Increasing yields and reducing growing time can be done through genetically modified crops however this continues to be a controversial issue. Risks to the environment and to human and animal health are still uncertain. There are those who suggest that Africa must use everything at its disposal to kick off the green revolution however others feel the risks are simply too high. This remains a grey area and the future for genetically modified crops may well be determined at the national level.
Irrigation is crucial for global food supply. In Africa alone only 7% of arable land is irrigated. In sub-saharan Africa the figure is 4%. And yet one third of the population is undernourished. Furthermore the population is expected to grow from 700 million presently to 1.2 billion in 2030.
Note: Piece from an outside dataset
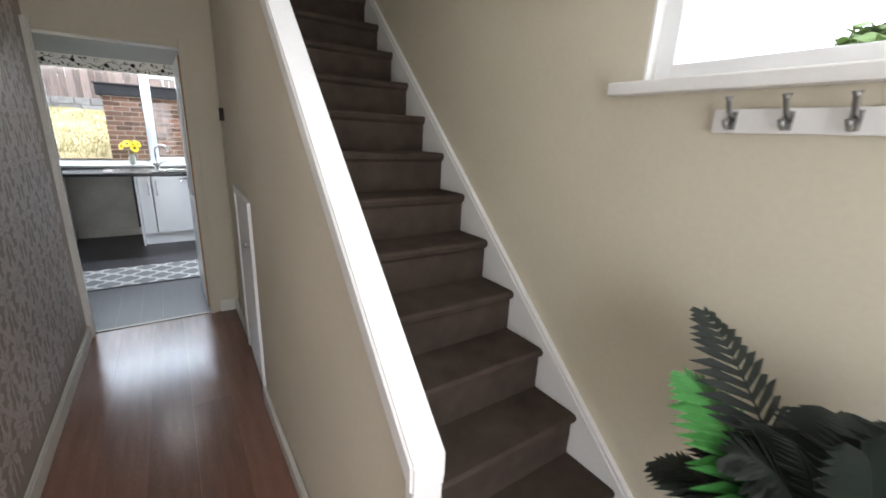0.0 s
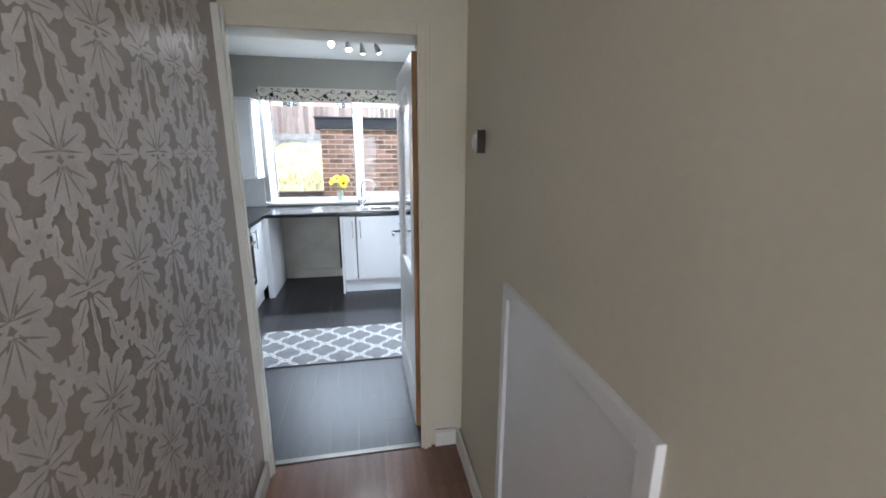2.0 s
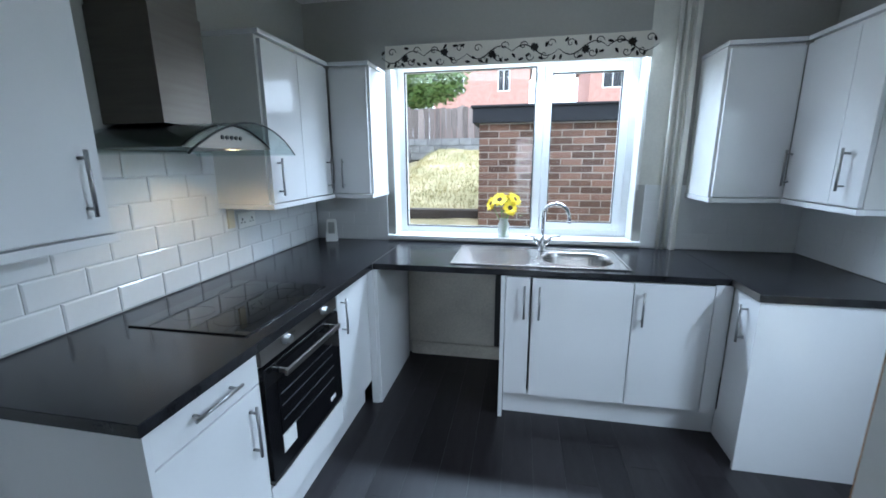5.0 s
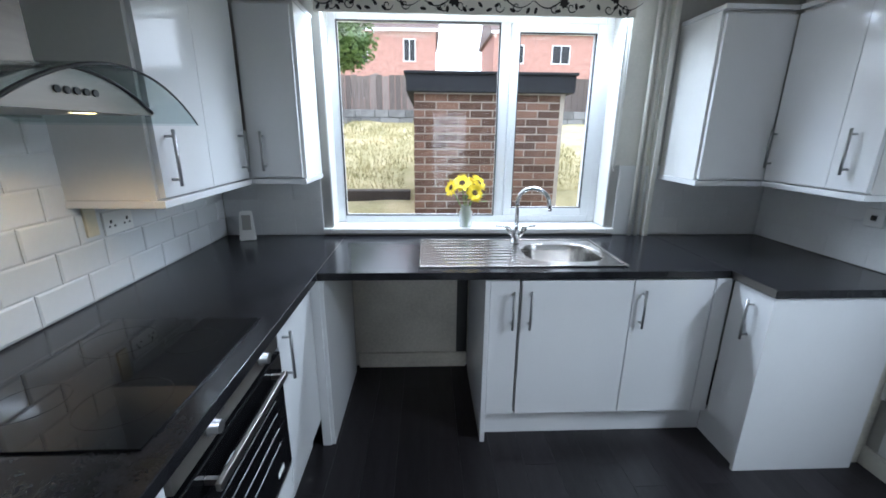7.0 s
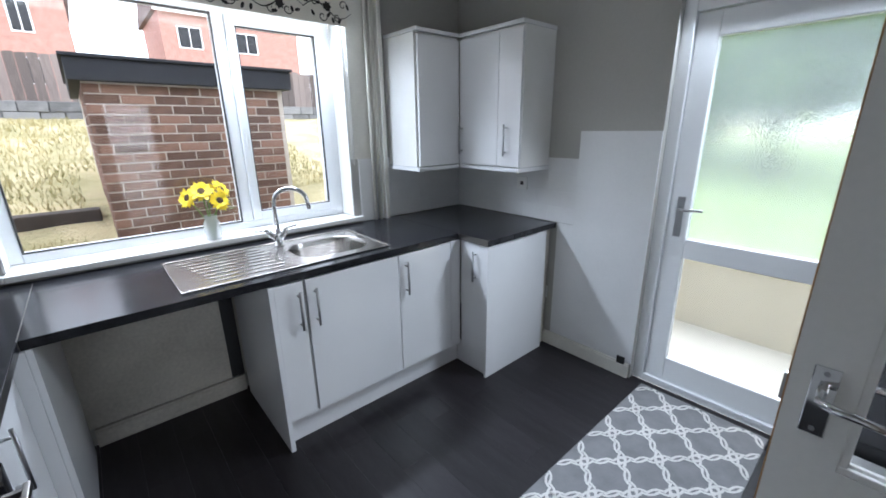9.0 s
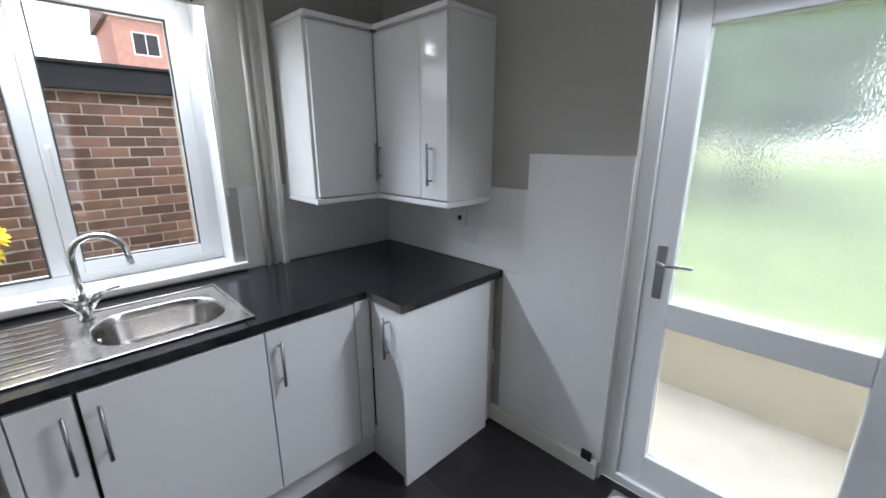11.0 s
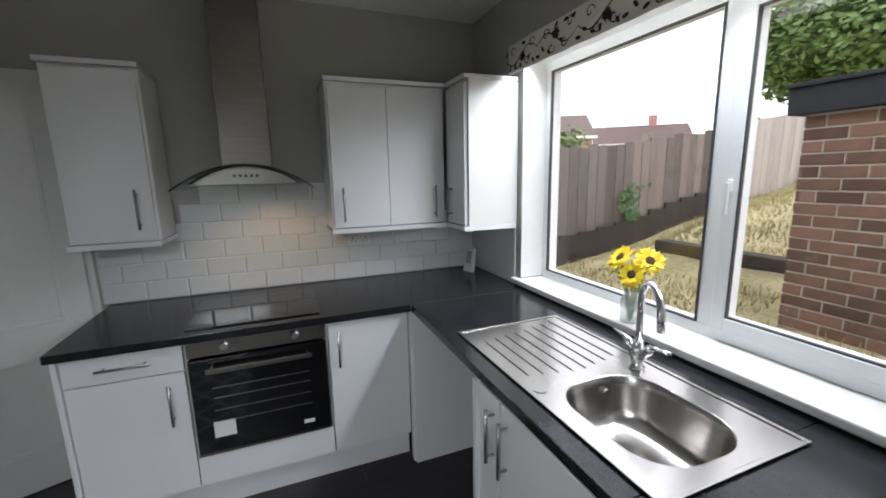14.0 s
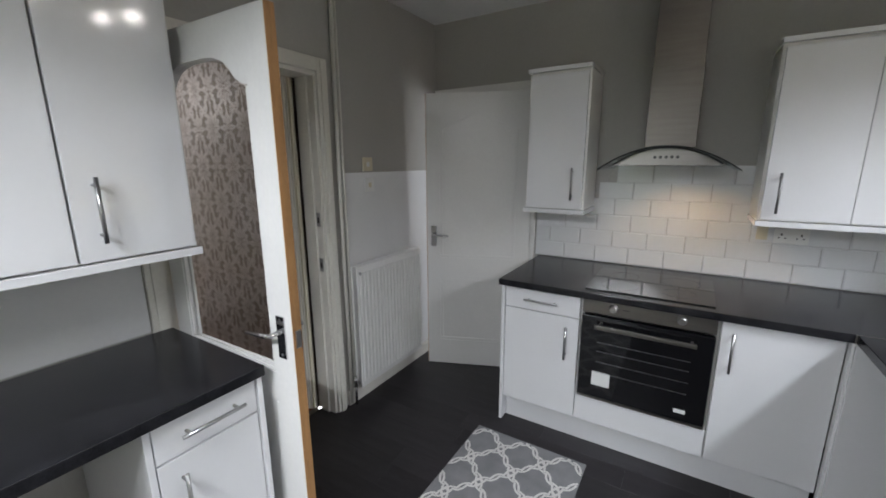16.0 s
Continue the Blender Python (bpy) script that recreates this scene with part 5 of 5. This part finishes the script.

According to the Food and Agriculture Organisation, the Stockholm International Water Institute and the International Water Management Institute alarming amounts of food go to waste between the processing, transport, retail and consumption chains. In the United States alone they estimate that 30% of food is thrown away while 40,000 billion litres of water go to waste – an amount that is sufficient to meet the requirements of 500 million people. With current estimates of the total Africa population at under 1 billion people that would mean enough water for over 50% of people living on the African continent.
Indeed the above organizations state that there is enough food to feed the active global population however food distribution and over-consumption are problems that need to be dealt with. Currently farmers are producing food to cover necessary consumption as well as waste. According to a Comprehensive Assessment of Water Management in Agriculture conducted last year, continuation of current food production and environmental trends will lead to an even bigger global crisis. Water productivity and wastage of food must be addressed – a 50% target of reduction in losses and waste through the food and consumption chain is recommended as an achievable target.
Food for All?
What is clear is that for the world to have food security renewed effort and vigour must be put into world agriculture both at the international and national levels. On the African continent in particular the situation is critical. In 2008 FAO announced 36 countries in the midst of a serious food crisis, 21 of these are on the African continent, 9 are in Asia, 4 in Latin America and the Caribbean and 2 in Europe.
The fact is that the world now looks to agriculture to do a number of critical things. First, boosting agriculture is the only way to guarantee food security. Second, we look to agriculture to provide balance to the ecosystem – maximizing use of the soils, water and other natural resources while ensuring environmental damage is minimized. Third, agriculture provides a source of livelihood for billions of people, primarily poor people across the globe.
It surely is time that the international community and governments take note of the importance of the farmers and rural stakeholders. Particularly in Africa, they can no longer be seen as peasants but should be seen and treated as custodians of our future.
Surely, it is time that investments be targeted at these critical players to ensure that the world has sustainable food security, sustainable poverty reduction and sustainable protection of the environment.
In the words of American Statesman Daniel Webster, "Let us not forget that the cultivation of the earth is the most important labour of man. When the tillage begins, other arts will follow. The farmers, therefore, are the founders of civilization."